There are other consequences, most of which have to do with the extraordinary growth of government in countries that maintain powerful central banks. Add in a graduated income tax – a seemingly inevitable corollary of a central bank – and you end up with an economy that is inflated by increasingly worthless paper, the assets of which are worth less than they seem to be and an industrial infrastructure that is increasingly out of date and rundown.

This sort of cycle has happened over and over again in countries that have the three symptoms mentioned above – a central bank, a graduated income tax and virtually limitless government growth. The lethality of the structure is amply reflected in the "Asian flu" of the 1990s, the various ruined countries of South America and even, to a degree, the United States and Europe, given the current mess.

Central bankers and others who help organize and build the world's financial engines are quite aware of the problems that fiat money, taxes and overlarge governments engender. Of course, being who they are, it apparently never occurs to them to do something productive like returning to a gold standard. No, in our opinion they embark instead on extraordinarily energetic and well-planned-out campaigns to ensure an ample supply – a steady flow – of buyers for worthless Western paper. In the 1980s and 1990s, the buyers were found in Japan, Asia and South America, to the eventual detriment of countries involved. In the 2000s, India and China and to some extent Russia have served as buyers of last resort. But now we have reason to believe the powers-that-be have set their sights on Africa.

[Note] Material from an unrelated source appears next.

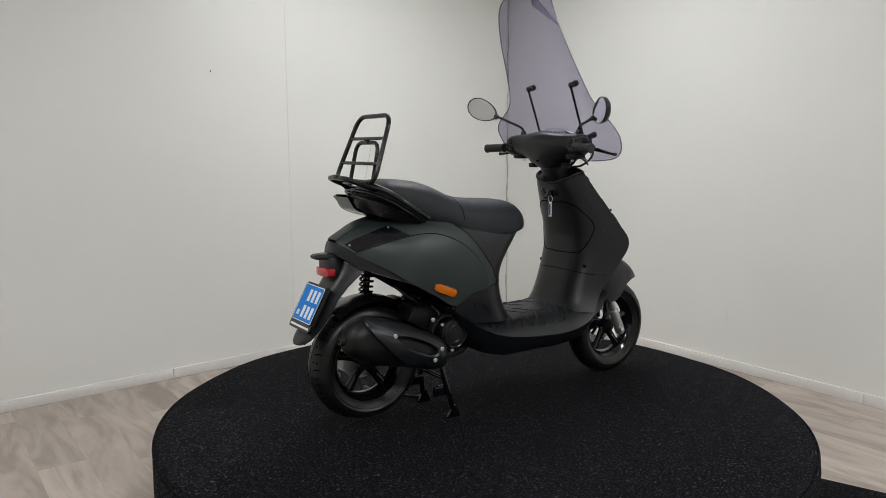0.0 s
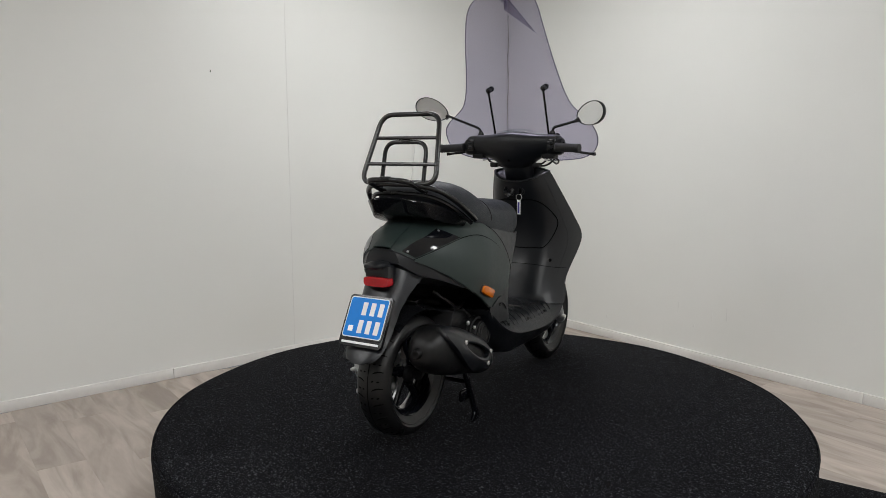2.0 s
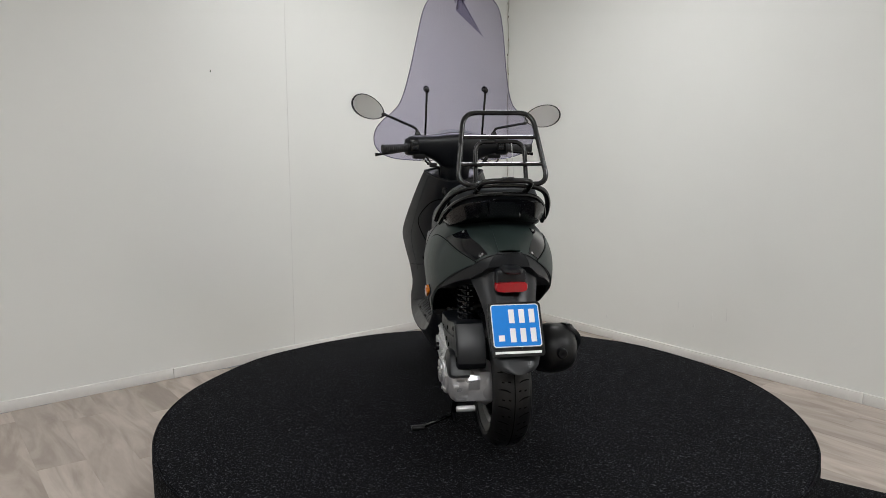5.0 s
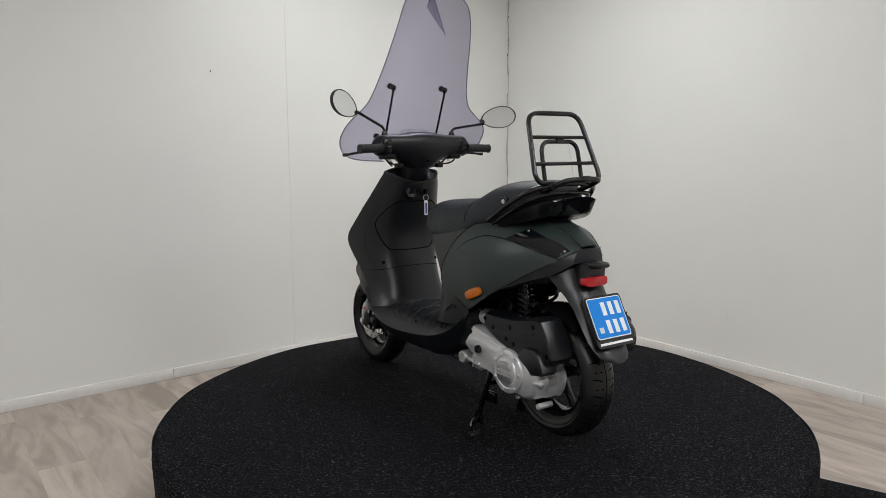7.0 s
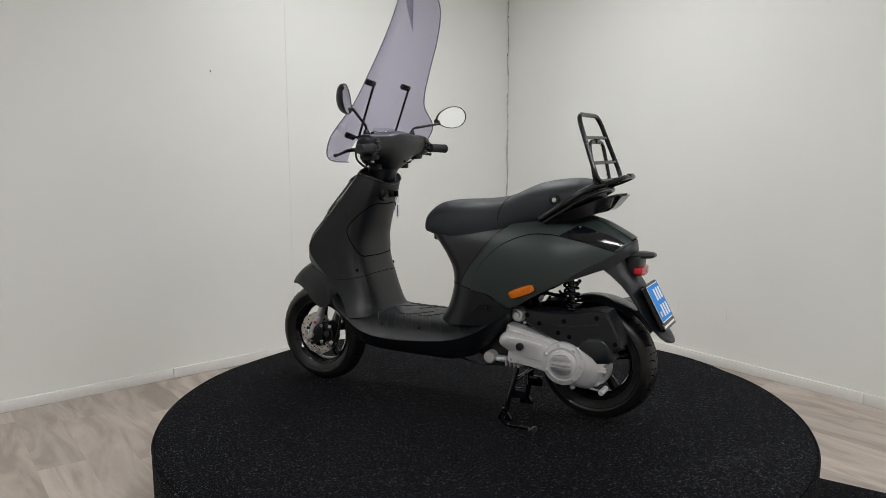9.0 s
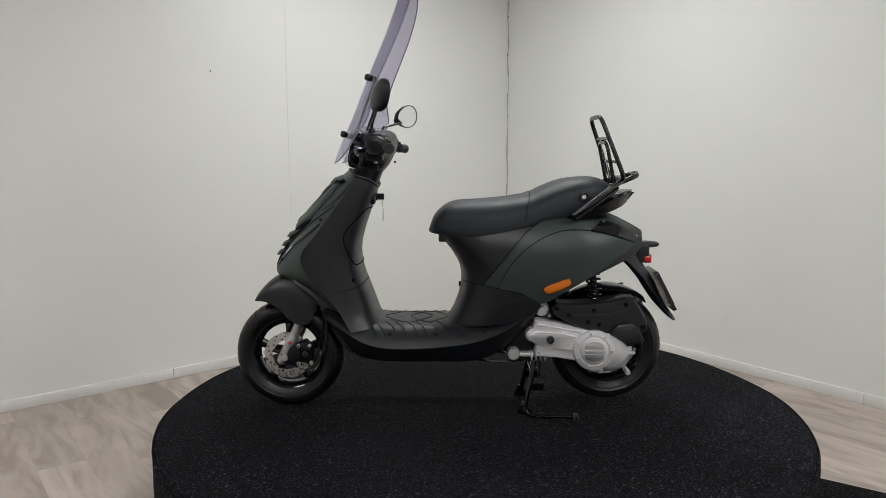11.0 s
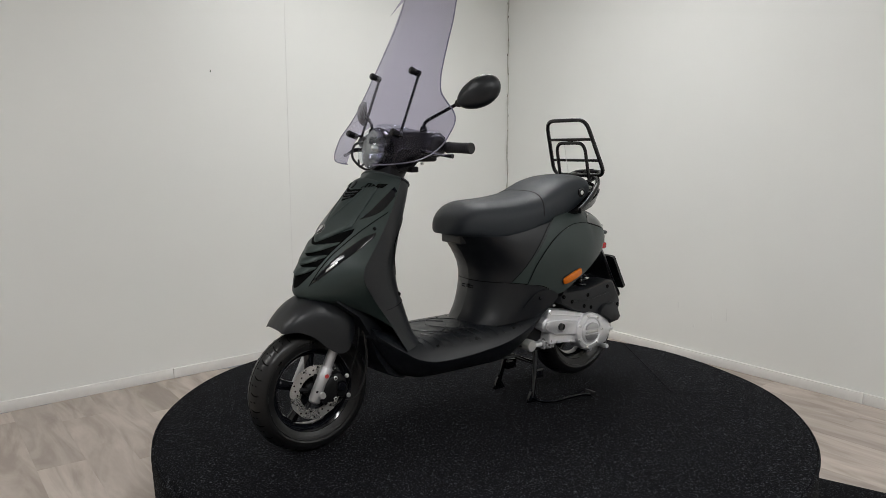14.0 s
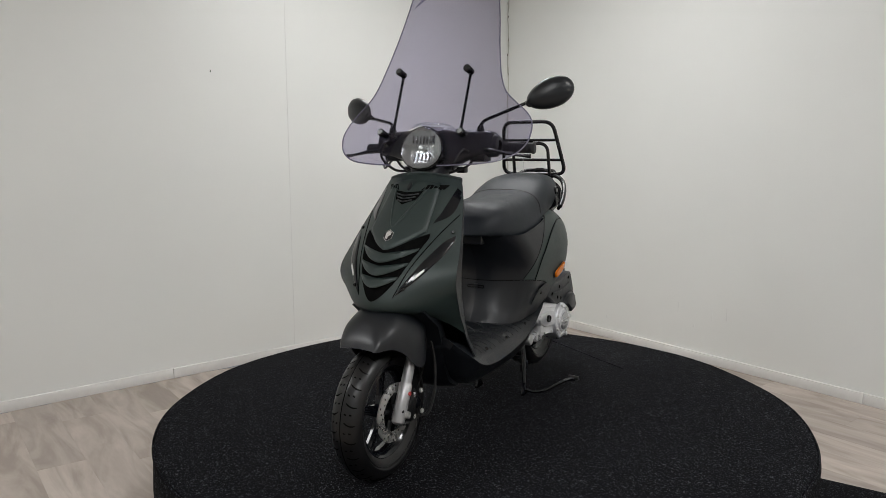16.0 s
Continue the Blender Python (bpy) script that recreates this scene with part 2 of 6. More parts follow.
def lathe(bm, prof, center, axis="y", n=40, a0=0.0):
    """Turn a profile of (radius, along) about an axis through center."""
    rings = []
    for i in range(n):
        a = a0 + 6.283185 * i / n
        ca, sa = math.cos(a), math.sin(a)
        if axis == "y":
            rings.append([Vector((center[0] + r * ca, center[1] + h, center[2] + r * sa)) for r, h in prof])
        elif axis == "z":
            rings.append([Vector((center[0] + r * ca, center[1] + r * sa, center[2] + h)) for r, h in prof])
        else:
            rings.append([Vector((center[0] + h, center[1] + r * ca, center[2] + r * sa)) for r, h in prof])
    rings.append(rings[0])
    grid(bm, rings)
    clean(bm, 0.00005)
    return bm


def box(bm, x0, x1, y0, y1, z0, z1, bev=0.0, m=None):
    r = bmesh.ops.create_cube(bm, size=1.0)
    M = Matrix.Translation(((x0 + x1) / 2, (y0 + y1) / 2, (z0 + z1) / 2)) @ Matrix.Diagonal((abs(x1 - x0), abs(y1 - y0), abs(z1 - z0), 1))
    if m is not None:
        M = m @ M
    bmesh.ops.transform(bm, matrix=M, verts=r["verts"])
    if bev:
        es = list({e for v in r["verts"] for e in v.link_edges})
        bmesh.ops.bevel(bm, geom=es, offset=bev, segments=2, affect="EDGES", profile=0.5)
    return bm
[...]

Why Africa? As we just explained, there always has to be another country or region being groomed for "growth." China is a good example of such a country. The Chinese need to export to the West to keep the economy going, and the government is thus willing to continue to buy inflated American paper. But eventually China, and India, too, will grow to a point where they will not be able to provide a role as a buyer of last resort for Western central banks. Another vast, exploitable region will be needed – and that region likely will be Africa.

Of course it is not simple. In order for a region to be useful to the current consortium of central banks, it must be industrialized to a point where it can generate capital to purchase the requisite paper. It must also, as a region, be able provide at least rudimentary goods and services. While China and to a lesser extent India have been able to make the transition on their own to buyers "of last resort," it is likely that Africa will need a little more help.

If Africa can be converted to a region that regularly produces a necessary commodity like biofuel, then there is a good chance that it can eventually become the next India or China. It will seem just in the nick of time for the rest of the world – in need of another engine within the next few decades to do what China and India are doing now, for the West and its central banks.

After Thoughts

The idea that Africa can be industrialized and turned into an engine of world growth likely seems absurd at this point in time. But one only has to think of China and India 30 years ago to see that countries and even continents can turn around quickly. What is needed is industrialization. If biofuels can provide the necessary industry, especially under Western control, then the chances are that Africa can eventually emerge as a new industrial power over time.

We're not making any sort of moral judgment here – just observing. Look for increased talk about an African Union – along the lines of a European Union if this happens. Africa's tribal disunity will generate, no doubt, the same endemic corruption and misery that marked the last great wave of colonialism. And of course, great fortunes will be made. And great swathes of Western paper will be purchased.